**TASK DESCRIPTION:** Give every line back verbatim, dropping all images.

◇ ◇ ◇ ◇ ◇ ◇ ◇

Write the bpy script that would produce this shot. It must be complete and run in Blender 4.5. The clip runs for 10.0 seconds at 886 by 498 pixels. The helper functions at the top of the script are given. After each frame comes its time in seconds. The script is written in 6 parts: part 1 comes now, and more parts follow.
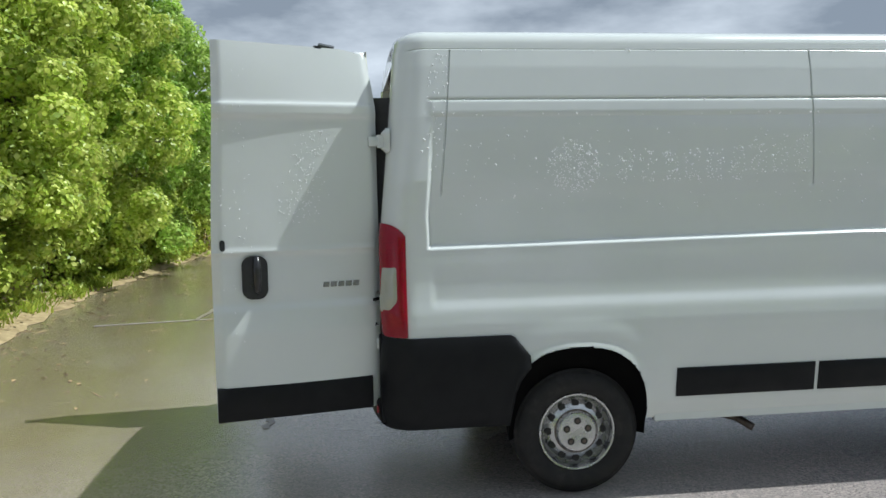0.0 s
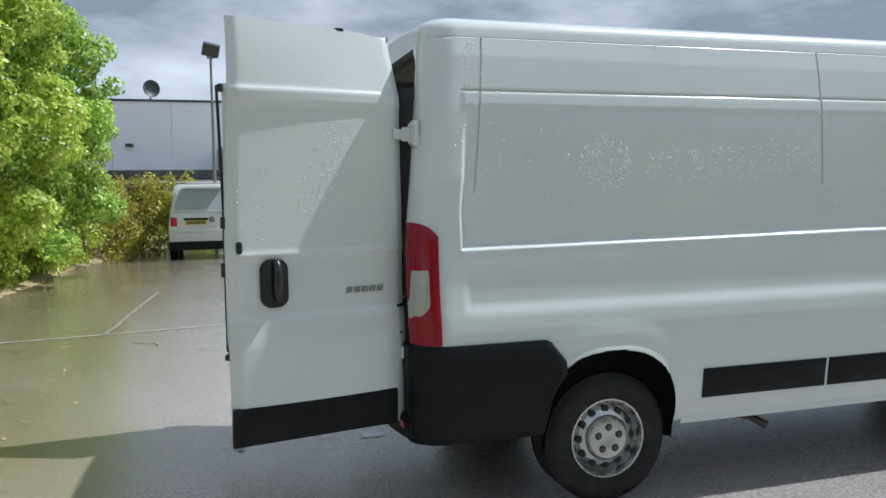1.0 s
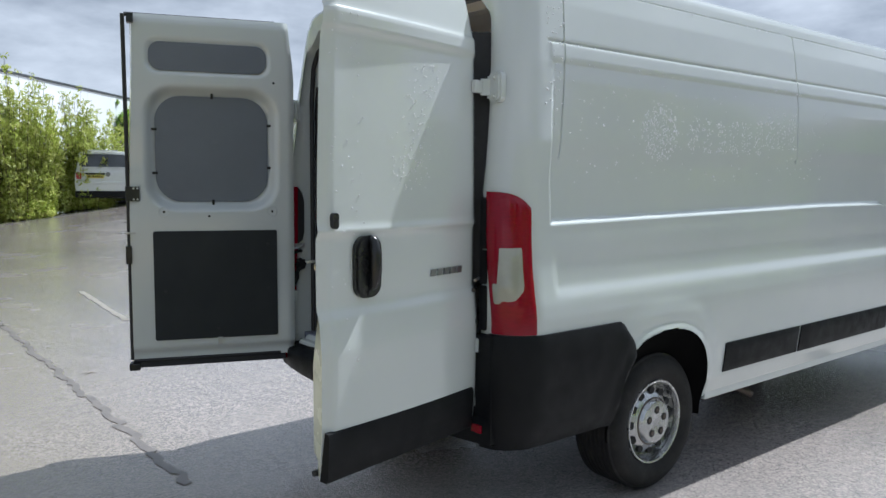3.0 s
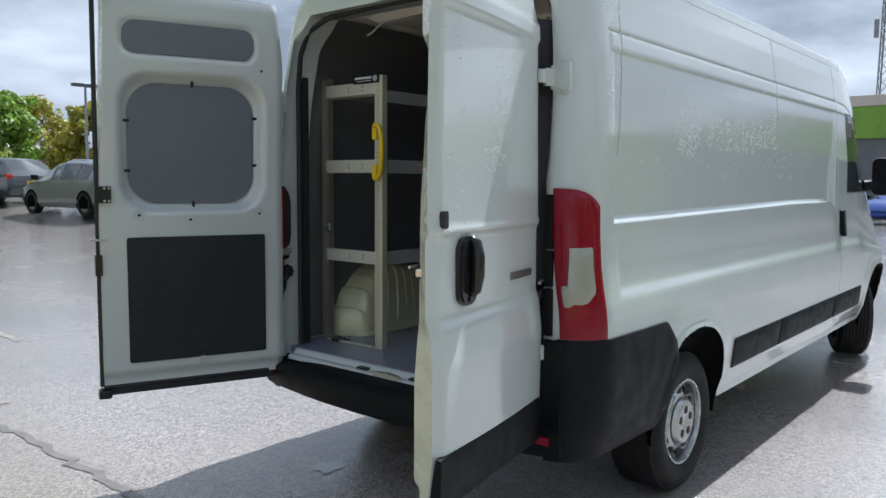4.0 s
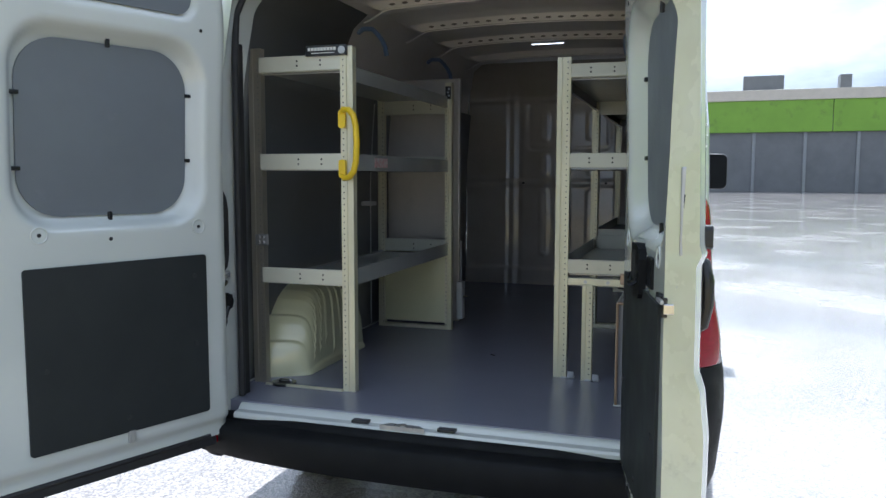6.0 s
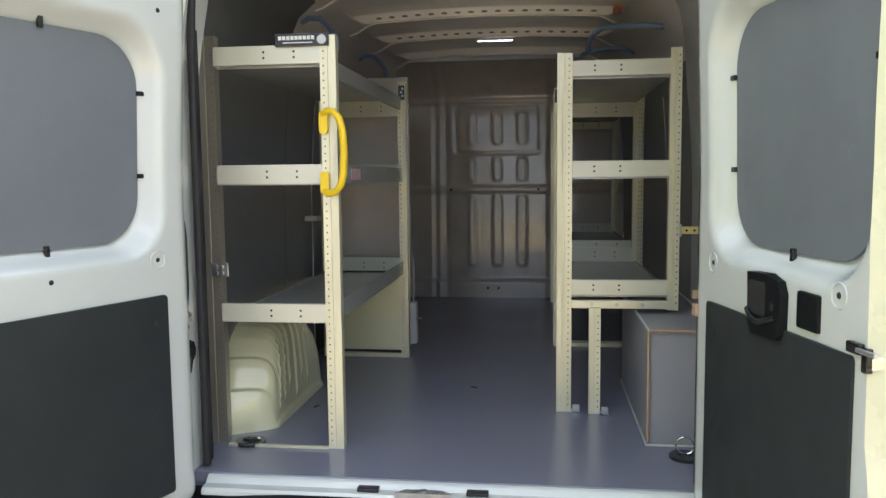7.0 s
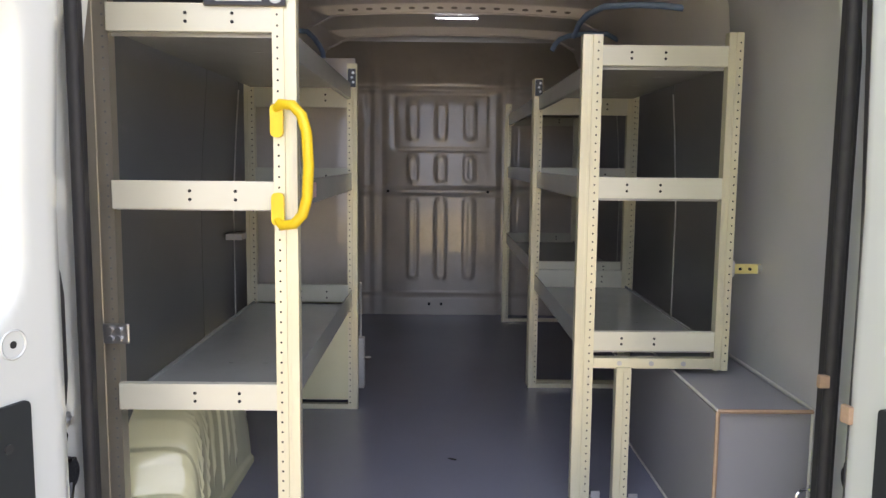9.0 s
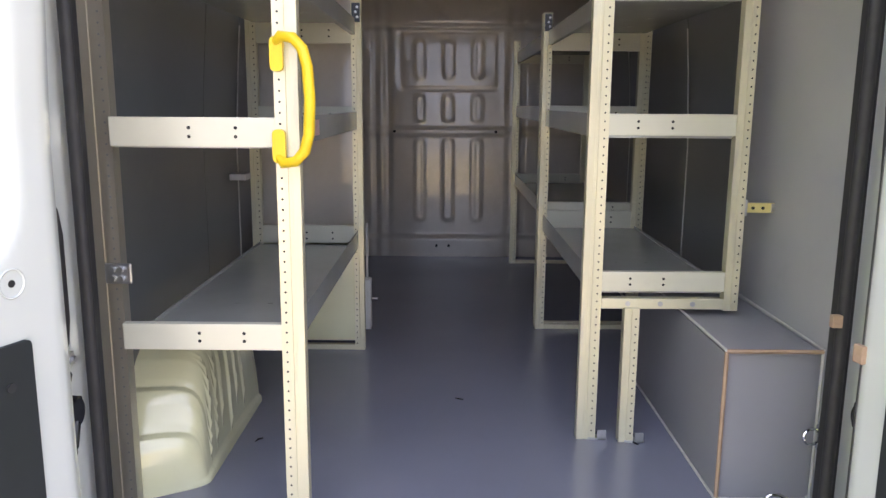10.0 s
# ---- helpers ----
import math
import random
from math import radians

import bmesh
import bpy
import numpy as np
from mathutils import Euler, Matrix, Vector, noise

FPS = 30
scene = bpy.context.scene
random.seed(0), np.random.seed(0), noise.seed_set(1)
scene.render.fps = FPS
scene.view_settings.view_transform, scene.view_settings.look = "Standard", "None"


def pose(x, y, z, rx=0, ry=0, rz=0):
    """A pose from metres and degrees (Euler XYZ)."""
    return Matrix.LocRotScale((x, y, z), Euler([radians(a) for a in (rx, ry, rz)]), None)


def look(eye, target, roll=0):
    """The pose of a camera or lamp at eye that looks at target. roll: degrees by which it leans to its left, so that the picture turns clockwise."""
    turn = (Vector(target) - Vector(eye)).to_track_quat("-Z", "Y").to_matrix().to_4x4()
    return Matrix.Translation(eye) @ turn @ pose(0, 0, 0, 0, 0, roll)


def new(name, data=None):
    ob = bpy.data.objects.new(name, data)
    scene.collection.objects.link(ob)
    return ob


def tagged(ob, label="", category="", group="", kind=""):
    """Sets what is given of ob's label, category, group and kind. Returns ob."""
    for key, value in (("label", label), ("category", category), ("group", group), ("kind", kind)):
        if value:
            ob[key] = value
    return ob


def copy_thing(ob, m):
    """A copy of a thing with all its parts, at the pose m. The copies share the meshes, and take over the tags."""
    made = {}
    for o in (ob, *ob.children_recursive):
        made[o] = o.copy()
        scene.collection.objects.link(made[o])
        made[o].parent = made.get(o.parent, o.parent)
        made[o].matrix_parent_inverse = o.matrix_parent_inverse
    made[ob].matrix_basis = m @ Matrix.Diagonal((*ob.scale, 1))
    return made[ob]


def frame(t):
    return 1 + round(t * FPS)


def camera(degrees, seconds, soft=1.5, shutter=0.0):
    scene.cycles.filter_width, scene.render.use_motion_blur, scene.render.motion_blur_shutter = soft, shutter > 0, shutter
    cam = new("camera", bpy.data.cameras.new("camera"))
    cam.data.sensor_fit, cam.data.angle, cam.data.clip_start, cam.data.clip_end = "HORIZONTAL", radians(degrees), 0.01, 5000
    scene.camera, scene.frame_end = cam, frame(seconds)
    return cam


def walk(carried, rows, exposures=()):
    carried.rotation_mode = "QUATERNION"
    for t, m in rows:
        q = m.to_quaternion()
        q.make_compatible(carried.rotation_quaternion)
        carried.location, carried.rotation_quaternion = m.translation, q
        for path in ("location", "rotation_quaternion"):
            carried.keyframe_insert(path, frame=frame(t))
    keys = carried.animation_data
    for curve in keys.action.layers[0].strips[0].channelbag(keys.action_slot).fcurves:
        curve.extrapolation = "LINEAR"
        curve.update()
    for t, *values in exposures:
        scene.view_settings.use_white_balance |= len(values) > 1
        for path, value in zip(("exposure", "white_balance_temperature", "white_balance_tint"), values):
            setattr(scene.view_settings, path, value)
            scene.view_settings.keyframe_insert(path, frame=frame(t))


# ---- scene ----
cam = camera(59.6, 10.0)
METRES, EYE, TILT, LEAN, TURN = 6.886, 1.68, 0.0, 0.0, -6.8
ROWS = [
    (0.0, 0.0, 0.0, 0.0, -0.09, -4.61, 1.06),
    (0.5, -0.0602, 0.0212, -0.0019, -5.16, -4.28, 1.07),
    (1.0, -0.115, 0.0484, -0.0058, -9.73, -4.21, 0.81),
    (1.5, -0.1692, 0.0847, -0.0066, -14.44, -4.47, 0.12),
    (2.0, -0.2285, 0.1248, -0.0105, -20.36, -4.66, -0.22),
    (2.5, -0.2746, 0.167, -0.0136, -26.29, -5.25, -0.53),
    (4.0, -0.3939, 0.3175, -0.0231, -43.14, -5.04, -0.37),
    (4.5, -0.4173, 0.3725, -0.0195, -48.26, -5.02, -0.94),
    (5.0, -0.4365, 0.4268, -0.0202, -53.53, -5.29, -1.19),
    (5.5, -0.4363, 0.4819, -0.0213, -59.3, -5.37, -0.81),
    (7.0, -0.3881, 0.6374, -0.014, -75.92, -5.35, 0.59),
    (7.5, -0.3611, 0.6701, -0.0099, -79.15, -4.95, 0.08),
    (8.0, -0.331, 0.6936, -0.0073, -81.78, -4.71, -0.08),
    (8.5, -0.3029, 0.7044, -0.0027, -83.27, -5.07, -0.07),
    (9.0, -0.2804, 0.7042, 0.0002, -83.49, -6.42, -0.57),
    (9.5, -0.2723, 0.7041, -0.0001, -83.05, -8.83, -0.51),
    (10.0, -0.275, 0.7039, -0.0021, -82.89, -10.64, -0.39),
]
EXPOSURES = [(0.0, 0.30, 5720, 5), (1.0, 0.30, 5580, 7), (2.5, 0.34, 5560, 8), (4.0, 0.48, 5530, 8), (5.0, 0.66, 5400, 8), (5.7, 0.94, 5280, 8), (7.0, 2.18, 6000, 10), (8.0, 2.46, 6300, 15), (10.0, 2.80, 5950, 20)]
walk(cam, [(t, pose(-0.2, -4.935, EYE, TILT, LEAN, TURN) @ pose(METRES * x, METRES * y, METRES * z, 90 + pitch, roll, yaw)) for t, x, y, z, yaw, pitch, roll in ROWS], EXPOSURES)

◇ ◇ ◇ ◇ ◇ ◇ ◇

**ANSWER:**
Write the bpy script that would produce this shot. It must be complete and run in Blender 4.5. The clip runs for 10.0 seconds at 886 by 498 pixels. The helper functions at the top of the script are given. After each frame comes its time in seconds. The script is written in 6 parts: part 1 comes now, and more parts follow.
0.0 s
1.0 s
3.0 s
4.0 s
6.0 s
7.0 s
9.0 s
10.0 s
# ---- helpers ----
import math
import random
from math import radians

import bmesh
import bpy
import numpy as np
from mathutils import Euler, Matrix, Vector, noise

FPS = 30
scene = bpy.context.scene
random.seed(0), np.random.seed(0), noise.seed_set(1)
scene.render.fps = FPS
scene.view_settings.view_transform, scene.view_settings.look = "Standard", "None"


def pose(x, y, z, rx=0, ry=0, rz=0):
    """A pose from metres and degrees (Euler XYZ)."""
    return Matrix.LocRotScale((x, y, z), Euler([radians(a) for a in (rx, ry, rz)]), None)


def look(eye, target, roll=0):
    """The pose of a camera or lamp at eye that looks at target. roll: degrees by which it leans to its left, so that the picture turns clockwise."""
    turn = (Vector(target) - Vector(eye)).to_track_quat("-Z", "Y").to_matrix().to_4x4()
    return Matrix.Translation(eye) @ turn @ pose(0, 0, 0, 0, 0, roll)


def new(name, data=None):
    ob = bpy.data.objects.new(name, data)
    scene.collection.objects.link(ob)
    return ob


def tagged(ob, label="", category="", group="", kind=""):
    """Sets what is given of ob's label, category, group and kind. Returns ob."""
    for key, value in (("label", label), ("category", category), ("group", group), ("kind", kind)):
        if value:
            ob[key] = value
    return ob


def copy_thing(ob, m):
    """A copy of a thing with all its parts, at the pose m. The copies share the meshes, and take over the tags."""
    made = {}
    for o in (ob, *ob.children_recursive):
        made[o] = o.copy()
        scene.collection.objects.link(made[o])
        made[o].parent = made.get(o.parent, o.parent)
        made[o].matrix_parent_inverse = o.matrix_parent_inverse
    made[ob].matrix_basis = m @ Matrix.Diagonal((*ob.scale, 1))
    return made[ob]


def frame(t):
    return 1 + round(t * FPS)


def camera(degrees, seconds, soft=1.5, shutter=0.0):
    scene.cycles.filter_width, scene.render.use_motion_blur, scene.render.motion_blur_shutter = soft, shutter > 0, shutter
    cam = new("camera", bpy.data.cameras.new("camera"))
    cam.data.sensor_fit, cam.data.angle, cam.data.clip_start, cam.data.clip_end = "HORIZONTAL", radians(degrees), 0.01, 5000
    scene.camera, scene.frame_end = cam, frame(seconds)
    return cam


def walk(carried, rows, exposures=()):
    carried.rotation_mode = "QUATERNION"
    for t, m in rows:
        q = m.to_quaternion()
        q.make_compatible(carried.rotation_quaternion)
        carried.location, carried.rotation_quaternion = m.translation, q
        for path in ("location", "rotation_quaternion"):
            carried.keyframe_insert(path, frame=frame(t))
    keys = carried.animation_data
    for curve in keys.action.layers[0].strips[0].channelbag(keys.action_slot).fcurves:
        curve.extrapolation = "LINEAR"
        curve.update()
    for t, *values in exposures:
        scene.view_settings.use_white_balance |= len(values) > 1
        for path, value in zip(("exposure", "white_balance_temperature", "white_balance_tint"), values):
            setattr(scene.view_settings, path, value)
            scene.view_settings.keyframe_insert(path, frame=frame(t))


# ---- scene ----
cam = camera(59.6, 10.0)
METRES, EYE, TILT, LEAN, TURN = 6.886, 1.68, 0.0, 0.0, -6.8
ROWS = [
    (0.0, 0.0, 0.0, 0.0, -0.09, -4.61, 1.06),
    (0.5, -0.0602, 0.0212, -0.0019, -5.16, -4.28, 1.07),
    (1.0, -0.115, 0.0484, -0.0058, -9.73, -4.21, 0.81),
    (1.5, -0.1692, 0.0847, -0.0066, -14.44, -4.47, 0.12),
    (2.0, -0.2285, 0.1248, -0.0105, -20.36, -4.66, -0.22),
    (2.5, -0.2746, 0.167, -0.0136, -26.29, -5.25, -0.53),
    (4.0, -0.3939, 0.3175, -0.0231, -43.14, -5.04, -0.37),
    (4.5, -0.4173, 0.3725, -0.0195, -48.26, -5.02, -0.94),
    (5.0, -0.4365, 0.4268, -0.0202, -53.53, -5.29, -1.19),
    (5.5, -0.4363, 0.4819, -0.0213, -59.3, -5.37, -0.81),
    (7.0, -0.3881, 0.6374, -0.014, -75.92, -5.35, 0.59),
    (7.5, -0.3611, 0.6701, -0.0099, -79.15, -4.95, 0.08),
    (8.0, -0.331, 0.6936, -0.0073, -81.78, -4.71, -0.08),
    (8.5, -0.3029, 0.7044, -0.0027, -83.27, -5.07, -0.07),
    (9.0, -0.2804, 0.7042, 0.0002, -83.49, -6.42, -0.57),
    (9.5, -0.2723, 0.7041, -0.0001, -83.05, -8.83, -0.51),
    (10.0, -0.275, 0.7039, -0.0021, -82.89, -10.64, -0.39),
]
EXPOSURES = [(0.0, 0.30, 5720, 5), (1.0, 0.30, 5580, 7), (2.5, 0.34, 5560, 8), (4.0, 0.48, 5530, 8), (5.0, 0.66, 5400, 8), (5.7, 0.94, 5280, 8), (7.0, 2.18, 6000, 10), (8.0, 2.46, 6300, 15), (10.0, 2.80, 5950, 20)]
walk(cam, [(t, pose(-0.2, -4.935, EYE, TILT, LEAN, TURN) @ pose(METRES * x, METRES * y, METRES * z, 90 + pitch, roll, yaw)) for t, x, y, z, yaw, pitch, roll in ROWS], EXPOSURES)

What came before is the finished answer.